Auch durch die sonderbaren Kostüme (Johanna Hlawica) aus unterschiedlich farbigen Steppkleidern, -hosen und Jacken bekommt das Gesamtbild eine alberne Note. Diese untermalt paradoxerweise die Ernsthaftigkeit des Texts, der als Textfläche geschrieben ist und also nicht festlegt, welche Sätze von wem gesprochen werden.
Erst durch die unterschiedliche Intonation und Taktung der Schauspielenden gewinnt das Gesagte an erkennbarer Struktur. Denn Brunners Text ist anspruchsvoll: klug und wild zugleich. Gespickt mit Wiederholungen, Wortwitz und intertextuellen Bezügen. Und immer wieder Listen! Diskursversatzstücke werden so dicht miteinander verwoben: „Der Staat ist gemacht aus Eigenheimen, Hypothekzins und Belehnung, aus Lena, Jena, Patrick und Sandra, aus Uwe, Uwe und Beate, aus Rostock in den 90ern und Heer, Stahl und Sturm, aus Bayer, Laktatimitat und das wissen wir nicht, wir wissen es einfach nicht“, heißt es da.
Wen geht es etwas an?
Dieses Stück lädt zum Nachdenken ein: darüber, was es mit diesem Felsen auf sich haben könnte, von dem die fünf Schauspielenden andauernd sprechen. Dessen Atem sie wahrzunehmen versuchen, indem sie ihre Ohren auf den Bühnenboden pressen. Möchte dieser Abend entschlüsselt werden, oder reicht dem Stück das Vorführen?

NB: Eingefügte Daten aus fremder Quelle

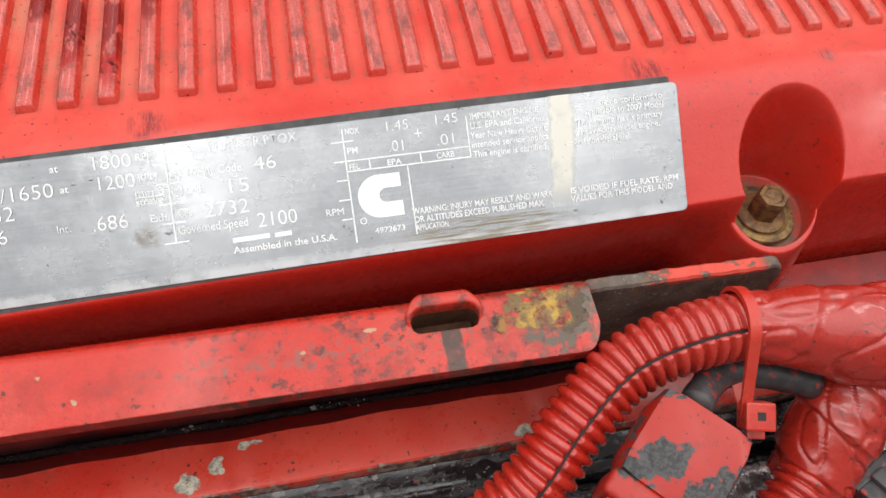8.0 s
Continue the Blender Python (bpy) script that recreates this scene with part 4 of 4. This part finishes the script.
def rail_profile(x):
    """y and z across the rail: a dusty shelf, a worn ridge and a step down."""
    w = 0.0008 * noise.noise(Vector((x * 60, 0, 0))) + 0.0004 * noise.noise(Vector((x * 330, 3, 0)))
    q = 0.0007 * noise.noise(Vector((x * 150, 8, 0)))
    return [(-0.1134, -0.1150), (-0.1134, -0.0792 + q), (-0.1160, -0.0800 + w), (-0.1185, -0.0822 + q), (-0.1205, -0.0832 + w), (-0.1218, -0.0826 + q), (-0.1238, -0.0832 + w), (-0.1252, -0.0862 + q), (-0.1256, -0.0900), (-0.1256, -0.1150)]


profile_rows = []
for k in range(520):
    x = -0.046 + 0.70 * k / 519
    profile_rows.append([(x, y - 0.004 * (x - 0.1), z) for y, z in rail_profile(x)])
strip_part("dusty_shelf", [r[:6] for r in profile_rows], M_BLACK, rail, 60)
strip_part("worn_ridge", [r[5:] for r in profile_rows], M_BLACK, rail, 60, "worn ridge and step of the rail")
path, _ = spline([(-0.035, -0.1370, -0.1000), (0.10, -0.1378, -0.0990), (0.25, -0.1390, -0.0980), (0.45, -0.141, -0.098), (0.65, -0.143, -0.098)], 300)
pipe = part("black_pipe", tube("black_pipe", path, lambda k, a: 0.0122 + 0.0003 * noise.noise(Vector((k * 0.25, math.cos(a), math.sin(a)))) + 0.00012 * noise.noise(Vector((k * 1.1, 3 * math.cos(a), 3 * math.sin(a)))), 40), M_PIPE)
tagged(pipe, "glossy black pipe smeared with grease", "pipe")
part("lower_block", box(bmesh.new(), (-0.20, -0.30, -0.50), (0.75, -0.08, -0.125), 0.01), M_DARK, engine)


def housing_height(x, y):
    z = -0.070 - 0.35 * np.maximum(x + 0.115, 0) - 4.0 * np.maximum(x + 0.088, 0)
    return z + 0.004 * np.sin(x * 60 + 1) * np.sin(y * 23 + 0.6) + 0.0015 * np.sin(x * 140 + y * 60)


housing = thing("side_housing", "iron housing dusted with red overspray, darkened for its shade", "engine housing")
ys_housing = np.linspace(-0.14, 0.40, 80)
for name, xs_housing, drop, mat, label in (("housing_face", np.linspace(-0.40, -0.1010, 70), 0.0, M_FACE, "red-oversprayed worn top face, deep shade in its colour"), ("housing_band", np.linspace(-0.1008, -0.078, 50), 0.0012, M_HOUSING, "smooth dark grey band along the edge")):
    me = sheet(name, xs_housing, ys_housing, lambda x, y: housing_height(x, y) - drop, -1.25)
    for v in me.vertices:
        v.co.x -= 0.155 * (v.co.y + 0.008)
    me.shade_smooth()
    part(name, smooth(me, 50), mat, housing, label)


# ---- corrugated conduits ----
def conduit(name, points, radius, pitch, depth, material, label, slit=None, parts=()):
    own = thing(name, label, "conduit")
    _, total = spline(points, 10)
    per = 10
    n = int(total / pitch) * per + 1
    path, total = spline(points, n)
    wave = [0.72, 0.93, 1.0, 1.0, 1.0, 0.93, 0.72, 0.22, 0.0, 0.22]
    jitter = [1 + 0.012 * noise.noise(Vector((k / per * 0.6, 5, 1))) for k in range(n)]

    cut = [slit(p.x) + 0.03 * noise.noise(Vector((k / per * 0.7, 2, 7))) for k, p in enumerate(path)] if slit else None
    gape = [0.045 + 0.07 * float(step01(np.float64(p.x), 0.06, 0.0)) for p in path]

    def r(k, a):
        v = (radius - depth + depth * wave[k % per]) * jitter[k]
        if cut and abs((a - cut[k] + math.pi) % (2 * math.pi) - math.pi) < gape[k]:
            return radius - depth - 0.0004
        return v
    part("corrugated_sleeve", tube("corrugated_sleeve", path, r, 120 if slit else 44), material, own)
    if slit:
        # the dark inside seen through the slit
        verts, quads = [], []
        for k, (p, s, u, _) in enumerate(frames(path)):
            for a in (cut[k] - gape[k] - 0.02, cut[k], cut[k] + gape[k] + 0.02):
                verts.append(p + (s * math.cos(a) + u * math.sin(a)) * (radius - depth + 0.0005))
        for k in range(n - 1):
            quads += [(3 * k + j, 3 * k + j + 1, 3 * k + j + 4, 3 * k + j + 3) for j in (0, 1)]
        strip = bpy.data.meshes.new("slit")
        strip.from_pydata([tuple(v) for v in verts], [], quads)
        part("slit", strip, M_SLIT, own, "dark slit along the sleeve")
    return own, path


Z_C = -0.028
harness, hpath = conduit("corrugated_conduit",
    [(-0.125, -0.080, -0.075), (-0.085, -0.096, -0.070), (-0.045, -0.118, -0.066), (-0.010, -0.138, -0.066), (0.030, -0.158, -0.068), (0.075, -0.166, -0.075), (0.1206, -0.1690, -0.078), (0.1500, -0.1640, -0.077), (0.1860, -0.1590, -0.073),
     (0.2100, -0.1550, -0.068), (0.2345, -0.1500, -0.061), (0.2520, -0.1432, -0.053), (0.2700, -0.1330, -0.044), (0.2850, -0.1195, -0.036), (0.3035, -0.1068, -0.029), (0.325, -0.1020, Z_C + 0.004), (0.352, -0.1005, Z_C + 0.003)],
    0.0110, 0.0043, 0.0021, M_HOSE, "red-oversprayed split corrugated conduit", slit=lambda x: math.pi / 2 - 0.90 + 1.40 * float(step01(np.float64(x), 0.02, 0.16)))
upper, _ = conduit("corrugated_conduit",
    [(-0.150, -0.080, -0.045), (-0.138, -0.040, -0.030), (-0.122, 0.000, -0.018), (-0.103, 0.036, -0.012), (-0.091, 0.055, -0.012), (-0.077, 0.073, -0.012), (-0.064, 0.090, -0.012), (-0.057, 0.110, -0.014), (-0.0575, 0.140, -0.018), (-0.072, 0.190, -0.030), (-0.09, 0.27, -0.04)],
    0.0127, 0.0040, 0.0029, M_HOSE, "thick red corrugated hose beside the cover")
# ---- taped harness, tie and plug ----
taped = thing("taped_harness", "red-oversprayed tape-wrapped harness branch", "wire harness")


def wrapped(name, points, radius, parent, turns):
    path, total = spline(points, 420)
    def r(k, a):
        # laps of tape that step up edge over edge, with crinkles across them
        lap = ((k / 419.0) * turns + a / (2 * math.pi) + 0.12 * noise.noise(Vector((k * 0.019, math.cos(a), math.sin(a))))) % 1.0
        crease = abs(noise.noise(Vector((k * 0.017 + a * 0.8, math.cos(a) * 1.1, math.sin(a) * 1.1 + turns))))
        lap = lap / 0.84 if lap < 0.84 else (1 - lap) / 0.16
        fold = noise.noise(Vector((k * 0.026 - a * 0.7, 1.5 * math.cos(a), 1.5 * math.sin(a) + turns)))
        return radius(k / 419.0) * (1 + 0.07 * lap ** 2 + 0.04 * (0.5 - abs(fold)) + 0.05 * noise.noise(Vector((k * 0.019, math.cos(a) * 1.3, math.sin(a) * 1.3))) - 0.06 * max(0.0, 0.10 - crease) / 0.10)
    return part(name, tube(name, path, r, 120), M_TAPE, parent)


wrapped("taped_trunk", [(0.344, -0.1005, Z_C + 0.004), (0.372, -0.1060, Z_C + 0.001), (0.400, -0.1120, Z_C - 0.003), (0.450, -0.116, Z_C - 0.008), (0.52, -0.114, Z_C - 0.014)], lambda t: 0.0104 + 0.0085 * min(1.0, t / 0.35), taped, 6)
wrapped("taped_branch", [(0.408, -0.1100, Z_C - 0.008), (0.393, -0.120, Z_C - 0.018), (0.379, -0.132, Z_C - 0.028), (0.369, -0.146, Z_C - 0.040)], lambda t: 0.0165 - 0.003 * t, taped, 4)
conduit("corrugated_conduit", [(0.377, -0.134, Z_C - 0.030), (0.364, -0.146, Z_C - 0.034), (0.349, -0.159, Z_C - 0.040), (0.340, -0.178, Z_C - 0.050), (0.335, -0.22, Z_C - 0.062)], 0.0095, 0.0040, 0.0017, M_HOSE, "small red corrugated conduit under the tape")

tie = thing("cable_tie", "red-oversprayed cable tie round the conduit", "cable tie")
at = Vector((0.3425, -0.1005, Z_C + 0.004))
m_tie = Matrix.Translation(at) @ pose(0, 0, 0, 0, 0, -8)
bm = bmesh.new()
rows = []
# the band runs round the bundle and on both sides straight down to the head
to_head = Vector((-0.0255, -0.0125))
turn, open_by = math.atan2(to_head.y, to_head.x), math.acos(0.0120 / to_head.length)
ring = [(0.0120 * math.cos(a), 0.0120 * math.sin(a)) for a in np.linspace(turn + open_by, turn + 2 * math.pi - open_by, 40)]
ring.append(tuple(to_head))
for k in range(len(ring)):
    p = Vector(ring[k])
    n = p.normalized()
    rows.append([bm.verts.new(m_tie @ Vector((x + 0.002 * max(0.0, -p.y / 0.02), p.x + n.x * o, p.y + n.y * o))) for x, o in ((-0.0020, -0.0008), (-0.0018, 0.0006), (0.0018, 0.0006), (0.0020, -0.0008))])
for k in range(len(rows)):
    a, b = rows[k], rows[(k + 1) % len(rows)]
    for j in range(4):
        bm.faces.new((a[j], a[(j + 1) % 4], b[(j + 1) % 4], b[j]))
bmesh.ops.recalc_face_normals(bm, faces=bm.faces)
me = bpy.data.meshes.new("tie_band")
bm.to_mesh(me)
bm.free()
part("tie_band", smooth(me, 40), M_TIE, tie)
m_head = Matrix.Translation((0.3435, -0.1265, Z_C - 0.008)) @ pose(0, 0, 0, 25, 0, -12)
head = box(bmesh.new(), (-0.0048, -0.0050, -0.0040), (0.0048, 0.0040, 0.0036), 0.0008, 2, m_head)
part("tie_head", head, M_TIE, tie)
part("tie_window", box(bmesh.new(), (-0.0012, -0.0016, 0.0030), (0.0014, 0.0010, 0.00375), 0.0, 1, m_head), M_SLIT, tie, "dark slot in the tie head")
part("tie_tail", box(bmesh.new(), (-0.0020, -0.0082, -0.0034), (0.0040, -0.0046, -0.0022), 0.0004, 2, m_head), M_TIE, tie)

plug = thing("sensor_plug", "grey plug and boot under peeling red overspray", "electrical plug")
axis = Vector((-0.073, -0.068, -0.012)).normalized()
m_plug = Matrix.Translation((0.3140, -0.1340, -0.030)) @ axis.to_track_quat("Y", "Z").to_matrix().to_4x4()


def plug_box(name, lo, hi, bevel, mat, label="", seg=3):
    bm = box(bmesh.new(), lo, hi, bevel, seg, m_plug)
    me = bpy.data.meshes.new(name)
    bm.to_mesh(me)
    bm.free()
    return part(name, smooth(me, 40), mat, plug, label)


plug_box("rubber_boot", (-0.0155, -0.012, -0.012), (0.0155, 0.020, 0.0125), 0.0070, M_CAP, "grey boot with peeling red paint", 2)
plug_box("boot_collar", (-0.0150, 0.0185, -0.0115), (0.0150, 0.0270, 0.0115), 0.0022, M_CAP, "grey collar with red flakes")
plug_box("plug_body", (-0.0128, 0.0265, -0.0100), (0.0128, 0.0620, 0.0095), 0.0016, M_PLUG)
plug_box("plug_socket", (-0.0142, 0.0600, -0.0110), (0.0142, 0.0980, 0.0100), 0.0020, M_PLUG)
for x in (-0.0095, -0.0010, 0.0075):
    plug_box("plug_rib", (x, 0.0300, 0.0085), (x + 0.0042, 0.0940, 0.0122), 0.0008, M_PLUG, "", 2)
plug_box("latch", (-0.0040, 0.0400, 0.0100), (0.0060, 0.0430, 0.0140), 0.0006, M_PLUG, "", 2)
plug_box("lock_wing", (0.0135, 0.0640, -0.0040), (0.0175, 0.0900, 0.0030), 0.0010, M_PLUG, "", 2)
path, _ = spline([(0.322, -0.122, -0.030), (0.336, -0.112, -0.036), (0.352, -0.112, -0.040), (0.372, -0.118, -0.044)], 30)
part("boot_cable", tube("boot_cable", path, lambda k, a: 0.0052 + 0.0005 * noise.noise(Vector((k * 0.3, math.cos(a), math.sin(a)))), 20), M_RUBBER, plug, "grey taped cable behind the boot")

connector = thing("wire_connector", "dark grey plastic wire connector under the tape", "connector")
m_conn = Matrix.Translation((0.3900, -0.1520, -0.066)) @ pose(0, 0, 0, -12, 0, 24)
for name, lo, hi, bevel in (("connector_body", (-0.0090, -0.0200, -0.0090), (0.0090, 0.0120, 0.0080), 0.0016), ("connector_collar", (-0.0102, 0.0020, -0.0100), (0.0102, 0.0060, 0.0092), 0.0010), ("connector_latch", (-0.0030, -0.0160, 0.0070), (0.0030, 0.0030, 0.0104), 0.0008)):
    part(name, box(bmesh.new(), lo, hi, bevel, 2, m_conn), M_RUBBER, connector)

# ---- grit and flakes of paint lying on the rail and along the gasket ----
flakes = {"pale": [], "red": [], "dark": []}
rng = random.Random(7)
for k in range(480):
    x = rng.uniform(-0.035, 0.30)
    where = rng.random()
    if where < 0.55:
        prof = rail_profile(x)
        j = rng.randrange(1, 6)
        f = rng.random()
        y, z = (a + (b - a) * f for a, b in zip(prof[j], prof[j + 1]))
        y -= 0.004 * (x - 0.1)
    elif where < 0.75:
        x = rng.gauss(rng.choice((0.03, 0.075, 0.16, 0.21)), 0.006)
        y, z = rng.gauss(-0.0838, 0.0009), -0.0846
    else:
        y, z = rng.uniform(-0.1115, -0.095), -0.0740
    size = min(0.0016, rng.expovariate(1 / 0.00028) + 0.00015)
    if where >= 0.75:
        size *= 0.6
    kind = "pale" if rng.random() < 0.45 else "red" if rng.random() < 0.3 else "dark"
    flakes[kind].append((x, y, z, size, rng.uniform(0, 6.3)))
for kind, colour in (("pale", (0.26, 0.24, 0.22)), ("red", (0.45, 0.02, 0.012)), ("dark", (0.05, 0.035, 0.03))):
    verts, faces = [], []
    for x, y, z, size, turn in flakes[kind]:
        base = len(verts)
        for j in range(5):
            a = turn + j * 1.2566
            r = size * (0.6 + 0.5 * abs(math.sin(turn * 3 + j * 2.1)))
            verts.append((x + r * math.cos(a), y + r * 0.7 * math.sin(a), z + size * 0.25 * math.sin(turn + j)))
        verts.append((x, y, z + size * 0.55))
        faces += [(base + j, base + (j + 1) % 5, base + 5) for j in range(5)]
    me = bpy.data.meshes.new("paint_flakes")
    me.from_pydata(verts, [], faces)
    tagged(part("paint_flakes", me, simple("flakes_" + kind, colour, tuple(0.6 * c for c in colour), 500, 0.6)), kind + " paint flakes and grit lying on the rail", "debris", kind="stuff")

Vielleicht ist es okay, nach dem Theaterbesuch mit dem Gefühl nach Hause zu gehen, nichts Konkretes verstanden oder eine Metapher erfasst zu haben. Dafür bleiben eindrucksvolle Bilder im Kopf, einzelne Formulierungen und der Gesamteindruck von Chaos und Bemühung. Denn der Staat, das sind doch wir alle. Er ist lebendig und eben kein Stein, weil in ihm gearbeitet, erzogen und erinnert wird. Wie im eindrucksvollen und berührenden Monolog der Schauspielerin Amal Keller, der an die Ermordungen in Hanau erinnert. An die neuen Schuhe von Hamza Kurtović, den vorvorletzten Schluck im Glas von Sedat Gürbüz und Ferhat Unvars Diplom auf der Post, das nicht mehr bei ihm ankam.
Dennoch bleibt die Frage: Muss ein Stück über den Staat – aus Steuergeldern finanziert – für alle verständlich sein? Oder dürfen Autor*innen so schreiben, dass man beim ersten Lesen nicht viel versteht?
Ja, sie dürfen, weil: „richtig geil“, um das Stück zu zitieren. Konsens oder leichte Kost ist Katja Brunners Text sicherlich nicht. Und trotz der heiteren Elemente ist auch die Inszenierung nicht einfach zugänglich. Aber es geht ja auch um große Konzepte: um Staat, Erziehung und Lohnarbeit. Um Erinnern und Verwundbarkeit. Ach ja, und um einen atmenden Felsen. Vielleicht.